> **DATA PROVIDED**

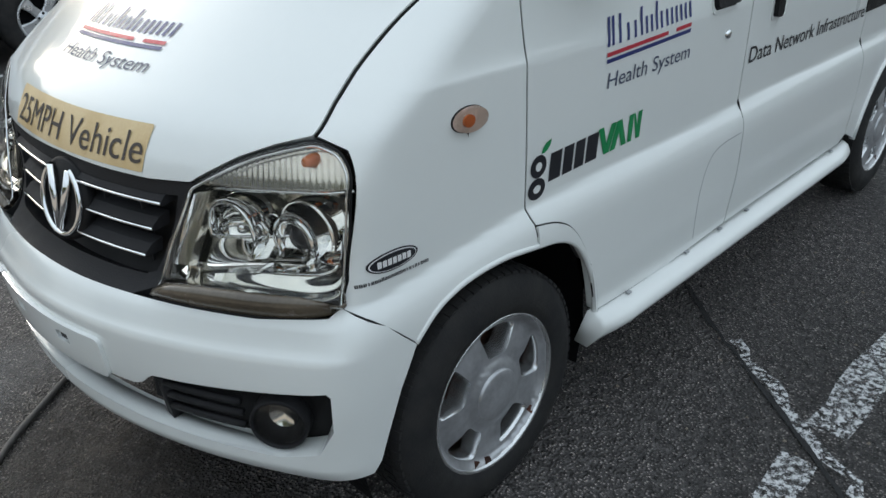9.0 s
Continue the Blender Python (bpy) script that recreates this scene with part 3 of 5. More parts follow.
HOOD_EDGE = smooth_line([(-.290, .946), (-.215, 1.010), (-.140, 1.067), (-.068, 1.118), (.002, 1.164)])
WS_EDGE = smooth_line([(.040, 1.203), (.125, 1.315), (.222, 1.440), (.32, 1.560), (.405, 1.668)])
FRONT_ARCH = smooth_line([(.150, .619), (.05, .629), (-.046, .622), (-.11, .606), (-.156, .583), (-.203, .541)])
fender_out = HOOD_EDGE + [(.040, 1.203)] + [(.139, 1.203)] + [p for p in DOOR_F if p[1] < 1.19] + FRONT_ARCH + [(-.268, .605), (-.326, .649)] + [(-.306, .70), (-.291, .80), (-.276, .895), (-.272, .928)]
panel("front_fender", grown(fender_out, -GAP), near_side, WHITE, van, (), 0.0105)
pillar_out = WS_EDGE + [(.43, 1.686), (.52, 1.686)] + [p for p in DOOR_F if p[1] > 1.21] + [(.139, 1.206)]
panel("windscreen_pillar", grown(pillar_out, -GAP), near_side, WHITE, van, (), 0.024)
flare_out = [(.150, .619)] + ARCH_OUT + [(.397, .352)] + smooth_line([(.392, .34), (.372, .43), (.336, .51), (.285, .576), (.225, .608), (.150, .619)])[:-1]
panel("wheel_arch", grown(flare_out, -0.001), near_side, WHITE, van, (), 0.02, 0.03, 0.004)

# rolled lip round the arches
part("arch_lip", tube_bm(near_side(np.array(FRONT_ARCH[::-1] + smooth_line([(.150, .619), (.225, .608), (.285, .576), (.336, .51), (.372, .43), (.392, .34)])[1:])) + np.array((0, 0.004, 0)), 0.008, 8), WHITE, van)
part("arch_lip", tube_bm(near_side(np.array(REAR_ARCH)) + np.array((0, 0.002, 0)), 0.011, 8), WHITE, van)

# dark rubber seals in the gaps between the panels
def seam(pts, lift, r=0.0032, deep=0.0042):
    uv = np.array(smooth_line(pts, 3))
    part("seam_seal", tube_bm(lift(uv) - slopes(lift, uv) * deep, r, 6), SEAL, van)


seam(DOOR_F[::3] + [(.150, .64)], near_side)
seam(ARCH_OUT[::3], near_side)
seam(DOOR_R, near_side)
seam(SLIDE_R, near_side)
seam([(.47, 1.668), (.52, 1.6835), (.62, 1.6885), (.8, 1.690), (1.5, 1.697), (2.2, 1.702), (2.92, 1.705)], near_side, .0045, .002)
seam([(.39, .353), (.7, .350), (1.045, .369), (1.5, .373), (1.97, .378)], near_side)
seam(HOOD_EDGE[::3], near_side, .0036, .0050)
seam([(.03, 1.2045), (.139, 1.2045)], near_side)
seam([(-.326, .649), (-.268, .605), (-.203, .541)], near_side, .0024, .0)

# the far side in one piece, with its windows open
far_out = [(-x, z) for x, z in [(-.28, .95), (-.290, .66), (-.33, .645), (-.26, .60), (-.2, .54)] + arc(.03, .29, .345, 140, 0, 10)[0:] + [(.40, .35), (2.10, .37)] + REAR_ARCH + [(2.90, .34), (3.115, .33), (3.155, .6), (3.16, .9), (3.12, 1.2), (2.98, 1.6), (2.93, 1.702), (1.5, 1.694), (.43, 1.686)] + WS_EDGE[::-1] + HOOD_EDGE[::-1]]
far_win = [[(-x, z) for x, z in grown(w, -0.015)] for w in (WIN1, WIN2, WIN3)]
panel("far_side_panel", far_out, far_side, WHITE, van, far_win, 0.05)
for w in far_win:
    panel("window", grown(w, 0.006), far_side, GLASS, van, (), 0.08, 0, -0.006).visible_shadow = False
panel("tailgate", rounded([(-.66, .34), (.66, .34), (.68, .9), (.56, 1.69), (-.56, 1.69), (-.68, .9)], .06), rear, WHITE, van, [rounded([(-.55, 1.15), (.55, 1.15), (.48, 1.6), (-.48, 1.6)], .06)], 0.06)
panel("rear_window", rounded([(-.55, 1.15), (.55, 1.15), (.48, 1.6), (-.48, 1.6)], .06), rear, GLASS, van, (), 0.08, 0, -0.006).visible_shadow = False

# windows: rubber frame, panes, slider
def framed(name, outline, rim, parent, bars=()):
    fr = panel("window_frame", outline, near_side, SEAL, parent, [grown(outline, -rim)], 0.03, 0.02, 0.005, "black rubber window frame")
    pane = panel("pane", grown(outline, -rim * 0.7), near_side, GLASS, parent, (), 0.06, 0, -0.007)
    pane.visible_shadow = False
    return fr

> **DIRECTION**
Write down only the number of lines that contain the string "with" in the listing.

> **WRITTEN SOLUTION**
2